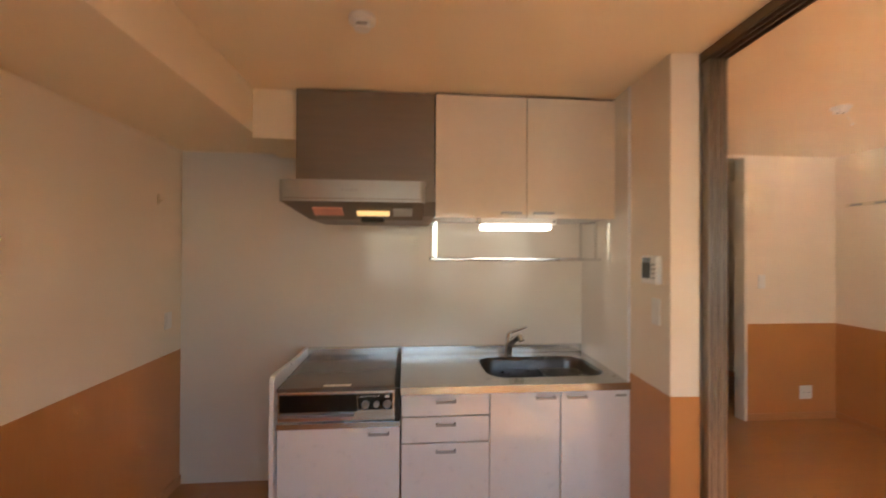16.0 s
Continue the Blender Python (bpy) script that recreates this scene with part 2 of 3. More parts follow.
def structure(name, bm, mat, label, category, at=None):
    ob = obj(name, bm, mat)
    if at is not None:
        ob.matrix_world = at
    return tagged(ob, label, category, kind="structure")


# ---- plan ----
H = 2.335          # ceiling
WZ = 0.848         # top of the wood-print sheet
XL, XR = -1.96, 3.265
YK, YF = 4.85, 5.503
# the window wall and the sliding partition stand four degrees askew of the kitchen: u along the window wall, v into the room
W = Matrix.Translation((XL, 1.32, 0)) @ Matrix.Rotation(radians(-4.0), 4, "Z")

# the east wall stands a little askew too
E = Matrix.Translation((3.249, 5.503, 0)) @ Matrix.Rotation(radians(-2.3), 4, "Z") @ Matrix.Translation((-4.92, -4.53, 0))


def wall(name, rows, label, at=None):
    return structure(name, boxes(*rows), WALL, label, "wall", at)


def sheet(rows, at=None):
    """Wood-print sheet on the foot of a wall, and its baseboard."""
    w = structure("trim_wainscot", boxes(*rows), WAINS, "orange wood-print sheet covering the foot of the wall", "wall panel", at)
    return w


# ---- structure ----
structure("ceiling", boxes((-2.3, 3.6, 0.75, 9.2, H, H + 0.15)), CEIL, "cream papered ceiling", "ceiling")
structure("beam_1", boxes((-2.1, -1.42, 1.15, YK, 2.1, H - 0.002)), CEIL, "cream papered ceiling beam along the wall", "beam")
structure("beam_2", boxes((-1.42, -1.19, 4.37, YK, 2.07, H - 0.002)), CEIL, "cream papered ceiling beam over the kitchen wall", "beam")
wall("wall_west", [(-2.15, XL, 1.1, 3.56, -0.1, H), (-2.15, -2.016, 3.56, 4.95, -0.1, H)], "cream papered wall with a shallow step")
wall("wall_kitchen", [(-2.15, 0.35, YK, 4.95, -0.1, H), (0.35, 0.68, YK, 4.93, -0.1, H)], "papered wall behind the kitchen")
wall("wall_partition", [(2.317, 2.445, 2.625, 3.72, -0.1, H), (2.317, 2.54, 3.545, 3.64, -0.1, H)], "short papered wall beside the sliding doors", W)
wall("wall_hall_side", [(0.2, 0.33, 4.95, YF + 0.1, -0.1, H)], "papered side wall by the hall door")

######

## Exercise task
Restate the whole listing above exactly, please, omitting every image.

## Solution to this exercise
16.0 s
Continue the Blender Python (bpy) script that recreates this scene with part 2 of 3. More parts follow.
def structure(name, bm, mat, label, category, at=None):
    ob = obj(name, bm, mat)
    if at is not None:
        ob.matrix_world = at
    return tagged(ob, label, category, kind="structure")


# ---- plan ----
H = 2.335          # ceiling
WZ = 0.848         # top of the wood-print sheet
XL, XR = -1.96, 3.265
YK, YF = 4.85, 5.503
# the window wall and the sliding partition stand four degrees askew of the kitchen: u along the window wall, v into the room
W = Matrix.Translation((XL, 1.32, 0)) @ Matrix.Rotation(radians(-4.0), 4, "Z")

# the east wall stands a little askew too
E = Matrix.Translation((3.249, 5.503, 0)) @ Matrix.Rotation(radians(-2.3), 4, "Z") @ Matrix.Translation((-4.92, -4.53, 0))


def wall(name, rows, label, at=None):
    return structure(name, boxes(*rows), WALL, label, "wall", at)


def sheet(rows, at=None):
    """Wood-print sheet on the foot of a wall, and its baseboard."""
    w = structure("trim_wainscot", boxes(*rows), WAINS, "orange wood-print sheet covering the foot of the wall", "wall panel", at)
    return w


# ---- structure ----
structure("ceiling", boxes((-2.3, 3.6, 0.75, 9.2, H, H + 0.15)), CEIL, "cream papered ceiling", "ceiling")
structure("beam_1", boxes((-2.1, -1.42, 1.15, YK, 2.1, H - 0.002)), CEIL, "cream papered ceiling beam along the wall", "beam")
structure("beam_2", boxes((-1.42, -1.19, 4.37, YK, 2.07, H - 0.002)), CEIL, "cream papered ceiling beam over the kitchen wall", "beam")
wall("wall_west", [(-2.15, XL, 1.1, 3.56, -0.1, H), (-2.15, -2.016, 3.56, 4.95, -0.1, H)], "cream papered wall with a shallow step")
wall("wall_kitchen", [(-2.15, 0.35, YK, 4.95, -0.1, H), (0.35, 0.68, YK, 4.93, -0.1, H)], "papered wall behind the kitchen")
wall("wall_partition", [(2.317, 2.445, 2.625, 3.72, -0.1, H), (2.317, 2.54, 3.545, 3.64, -0.1, H)], "short papered wall beside the sliding doors", W)
wall("wall_hall_side", [(0.2, 0.33, 4.95, YF + 0.1, -0.1, H)], "papered side wall by the hall door")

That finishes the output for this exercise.